## SET PROBLEM
Print all of the lines exactly. Any picture among them stays out.

## INFORMATION SUPPLIED
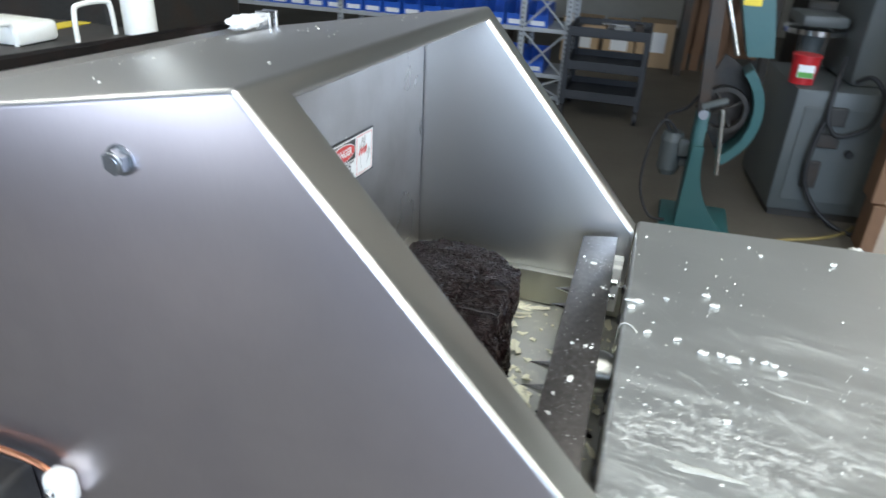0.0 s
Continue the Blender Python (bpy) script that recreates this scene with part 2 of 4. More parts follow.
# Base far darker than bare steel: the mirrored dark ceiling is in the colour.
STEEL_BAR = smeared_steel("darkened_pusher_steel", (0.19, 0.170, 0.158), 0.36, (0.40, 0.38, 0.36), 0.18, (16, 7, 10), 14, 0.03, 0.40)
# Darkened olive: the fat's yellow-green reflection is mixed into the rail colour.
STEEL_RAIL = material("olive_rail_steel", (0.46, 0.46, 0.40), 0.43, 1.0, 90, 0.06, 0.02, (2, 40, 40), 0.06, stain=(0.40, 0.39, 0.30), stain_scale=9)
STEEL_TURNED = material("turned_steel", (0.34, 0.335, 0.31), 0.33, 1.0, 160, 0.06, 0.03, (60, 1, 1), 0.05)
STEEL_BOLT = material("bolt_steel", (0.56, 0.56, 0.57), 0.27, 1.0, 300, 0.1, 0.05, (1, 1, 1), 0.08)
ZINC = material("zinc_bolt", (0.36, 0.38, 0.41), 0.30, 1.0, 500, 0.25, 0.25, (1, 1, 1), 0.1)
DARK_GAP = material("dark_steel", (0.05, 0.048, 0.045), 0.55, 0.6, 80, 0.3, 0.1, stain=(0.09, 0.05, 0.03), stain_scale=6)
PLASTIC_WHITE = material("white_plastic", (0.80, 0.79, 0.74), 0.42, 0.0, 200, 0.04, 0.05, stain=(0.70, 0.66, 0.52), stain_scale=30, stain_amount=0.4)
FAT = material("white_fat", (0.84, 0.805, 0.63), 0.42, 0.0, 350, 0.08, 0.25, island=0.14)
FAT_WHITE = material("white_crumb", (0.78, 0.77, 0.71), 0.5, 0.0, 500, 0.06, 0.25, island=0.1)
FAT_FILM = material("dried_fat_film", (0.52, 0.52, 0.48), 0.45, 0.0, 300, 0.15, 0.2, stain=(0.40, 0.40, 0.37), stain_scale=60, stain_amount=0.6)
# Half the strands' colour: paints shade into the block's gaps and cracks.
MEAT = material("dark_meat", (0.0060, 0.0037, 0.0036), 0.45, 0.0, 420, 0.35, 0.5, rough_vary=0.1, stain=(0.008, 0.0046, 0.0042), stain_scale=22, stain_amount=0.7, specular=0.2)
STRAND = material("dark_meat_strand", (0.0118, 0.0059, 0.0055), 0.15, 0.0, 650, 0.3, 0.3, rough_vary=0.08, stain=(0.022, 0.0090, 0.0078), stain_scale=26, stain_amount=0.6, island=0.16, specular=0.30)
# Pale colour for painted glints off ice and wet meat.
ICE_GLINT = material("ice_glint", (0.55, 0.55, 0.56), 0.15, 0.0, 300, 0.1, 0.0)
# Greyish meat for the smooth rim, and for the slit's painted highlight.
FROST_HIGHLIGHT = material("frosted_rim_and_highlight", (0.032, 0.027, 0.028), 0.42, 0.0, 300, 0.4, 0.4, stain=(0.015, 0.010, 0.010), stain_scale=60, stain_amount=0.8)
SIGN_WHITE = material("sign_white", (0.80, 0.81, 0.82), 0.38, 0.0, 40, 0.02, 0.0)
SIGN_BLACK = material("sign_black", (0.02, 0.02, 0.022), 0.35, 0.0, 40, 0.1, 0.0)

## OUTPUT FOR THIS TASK
0.0 s
Continue the Blender Python (bpy) script that recreates this scene with part 2 of 4. More parts follow.
# Base far darker than bare steel: the mirrored dark ceiling is in the colour.
STEEL_BAR = smeared_steel("darkened_pusher_steel", (0.19, 0.170, 0.158), 0.36, (0.40, 0.38, 0.36), 0.18, (16, 7, 10), 14, 0.03, 0.40)
# Darkened olive: the fat's yellow-green reflection is mixed into the rail colour.
STEEL_RAIL = material("olive_rail_steel", (0.46, 0.46, 0.40), 0.43, 1.0, 90, 0.06, 0.02, (2, 40, 40), 0.06, stain=(0.40, 0.39, 0.30), stain_scale=9)
STEEL_TURNED = material("turned_steel", (0.34, 0.335, 0.31), 0.33, 1.0, 160, 0.06, 0.03, (60, 1, 1), 0.05)
STEEL_BOLT = material("bolt_steel", (0.56, 0.56, 0.57), 0.27, 1.0, 300, 0.1, 0.05, (1, 1, 1), 0.08)
ZINC = material("zinc_bolt", (0.36, 0.38, 0.41), 0.30, 1.0, 500, 0.25, 0.25, (1, 1, 1), 0.1)
DARK_GAP = material("dark_steel", (0.05, 0.048, 0.045), 0.55, 0.6, 80, 0.3, 0.1, stain=(0.09, 0.05, 0.03), stain_scale=6)
PLASTIC_WHITE = material("white_plastic", (0.80, 0.79, 0.74), 0.42, 0.0, 200, 0.04, 0.05, stain=(0.70, 0.66, 0.52), stain_scale=30, stain_amount=0.4)
FAT = material("white_fat", (0.84, 0.805, 0.63), 0.42, 0.0, 350, 0.08, 0.25, island=0.14)
FAT_WHITE = material("white_crumb", (0.78, 0.77, 0.71), 0.5, 0.0, 500, 0.06, 0.25, island=0.1)
FAT_FILM = material("dried_fat_film", (0.52, 0.52, 0.48), 0.45, 0.0, 300, 0.15, 0.2, stain=(0.40, 0.40, 0.37), stain_scale=60, stain_amount=0.6)
# Half the strands' colour: paints shade into the block's gaps and cracks.
MEAT = material("dark_meat", (0.0060, 0.0037, 0.0036), 0.45, 0.0, 420, 0.35, 0.5, rough_vary=0.1, stain=(0.008, 0.0046, 0.0042), stain_scale=22, stain_amount=0.7, specular=0.2)
STRAND = material("dark_meat_strand", (0.0118, 0.0059, 0.0055), 0.15, 0.0, 650, 0.3, 0.3, rough_vary=0.08, stain=(0.022, 0.0090, 0.0078), stain_scale=26, stain_amount=0.6, island=0.16, specular=0.30)
# Pale colour for painted glints off ice and wet meat.
ICE_GLINT = material("ice_glint", (0.55, 0.55, 0.56), 0.15, 0.0, 300, 0.1, 0.0)
# Greyish meat for the smooth rim, and for the slit's painted highlight.
FROST_HIGHLIGHT = material("frosted_rim_and_highlight", (0.032, 0.027, 0.028), 0.42, 0.0, 300, 0.4, 0.4, stain=(0.015, 0.010, 0.010), stain_scale=60, stain_amount=0.8)
SIGN_WHITE = material("sign_white", (0.80, 0.81, 0.82), 0.38, 0.0, 40, 0.02, 0.0)
SIGN_BLACK = material("sign_black", (0.02, 0.02, 0.022), 0.35, 0.0, 40, 0.1, 0.0)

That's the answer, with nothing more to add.